The Comparison Trap

The Comparison Trap

I made my Instagram almost seven years ago, when I was thirteen years old.  Despite my love for the app, I can’t help but wonder how Instagram has changed my life and the lives of those around me.  While I know it has done great things, such as giving me a true platform to connect with people through, it also has fostered a community of comparison and envy.  Let’s dive on in.

For years, we have paged through the magazines and watched movies and television shows with the most glamorous celebrities.  We have sat glued to our televisions as perfect Princesses, such as Diana and Kate Middleton, have emerged and shone. We have followed along for years with the messy antics of celebrities, while always admiring the glamour and luxury their lives still entail.  Is it any surprise that when social media appeared, we used it to make our lives look just as glamorous as those we had been idolizing? We use social media to tell stories of our best parts of our lives– the incredible vacations, the beautiful outfits, and the never-ending stream of friends and outings.  We are surrounded by perfect lives everywhere we look but now, those perfect lives belong to our friends and families.

And, suddenly, we look at our own lives and well– they seem a bit lacking.  We think about all the Friday nights we stayed in, the Saturdays spent binge-watching Gilmore Girls (for the tenth time) on Netflix, and the Sundays without brunch plans.  The perfect Instagram girl though has her weekends packed– it’s not at all unreasonable that we feel like we don’t compare and are jealous of that perfect life. So, what now?  How do we deal with this idealized world that we see every time we look at our phone?  

Acknowledgement is not always enough

First, we must acknowledge that Instagram is a highlight reel but also realize, that might not be enough all the time.  By the time I entered college, I had been on Instagram for over four years- I knew Instagram was a highlight reel. However, that acknowledgement did little to comfort me as I saw high school friends posting about having the time of their lives at college while I cried of homesickness and inadequacy every day of my first month at Georgetown.  In those days, all I saw was people with friends and happiness compared to my own loneliness. My life held no weight. In those moments, the best thing to do is close the app. I am not one for social media cleanses– I personally do not think they work or do long-term good, but if you are in an emotionally difficult place, remove yourself from potential triggers.  Connect with others on a real level– talk with friends about how their lives are actually, not what you see on the screen. Sometimes, looking for real connection can do far more good than just acknowledging that Instagram isn’t the full story.
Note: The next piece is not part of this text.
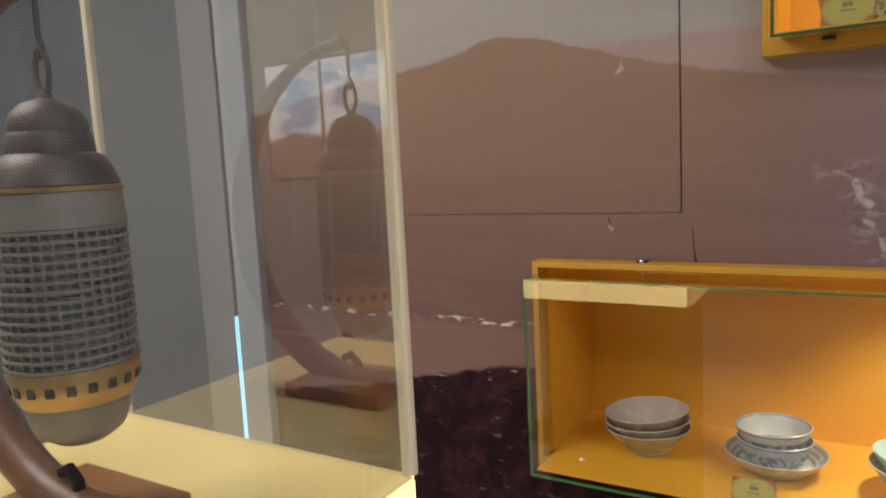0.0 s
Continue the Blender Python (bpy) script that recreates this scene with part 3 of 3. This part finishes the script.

Breaking the Cycle: Unfollow

What if you are in a good emotional place though but Instagram still triggers you into a place of comparison and envy?  I recently became a fan of the unfollow button– for six years of my time on Instagram, I think I clicked the unfollow button maybe five times.  This year, I changed my relationship with the unfollow button. I had an amazing 2018 and was really happy, but when I went on Instagram, I found myself feeling negative as I looked at photos of the girls who just never accepted me as a friend or the friend group I thought I had once belonged to now without me.  When I looked at these posts, I felt not only that my life wasn’t beautiful enough, but that I, as a person, wasn’t enough. If my life and I had been enough, these people would have loved me, they would have accepted me, and I would have been in the photo. One day, it hit me: I was choosing to subject myself to feeling this way by continuing to follow these people.  I was choosing to continue a negative cycle and all I had to do to break it was hit the unfollow button. I found once I clicked it and got rid of the people who were negatively affecting me from my feed, Instagram could be a much happier and healthier place for me.

Coming to Growth

However, even though I’ve become a fan of the unfollow button, I still see it as a resource to be used sparingly.  Never before in our lives can we just delete what we don’t want to see– we can eliminate having to see the perfect lives we so badly want and resent the people who have them.  This doesn’t do us any good though: we have to grow as people and coming to terms with envy and pride is apart of that growth. When a girl from high school posts about her boyfriend or her new internship, a little green monster grows in us and it uses our language of “Instagram isn’t real” as the key to thoughts that wreck the picture such as “she isn’t really that happy,” and “there’s problems beneath the surface.”  This language though deals with envy by diminishing someone else, instead of working on ourselves. Just because someone else’s life is in a different place doesn’t mean it is better or worse than ours. It just means it is different from ours. Just because someone else is getting engaged and we’re still surfing the plethora of dating apps doesn’t mean we’re behind– it means our lives are on different timelines and that’s okay.  Everyone’s life is different, everyone’s journey is different, and everyone’s timeline is different. In coming to terms with this, we can find some peace and join in the celebrations on social media, rather than become the Hulk each time we see them.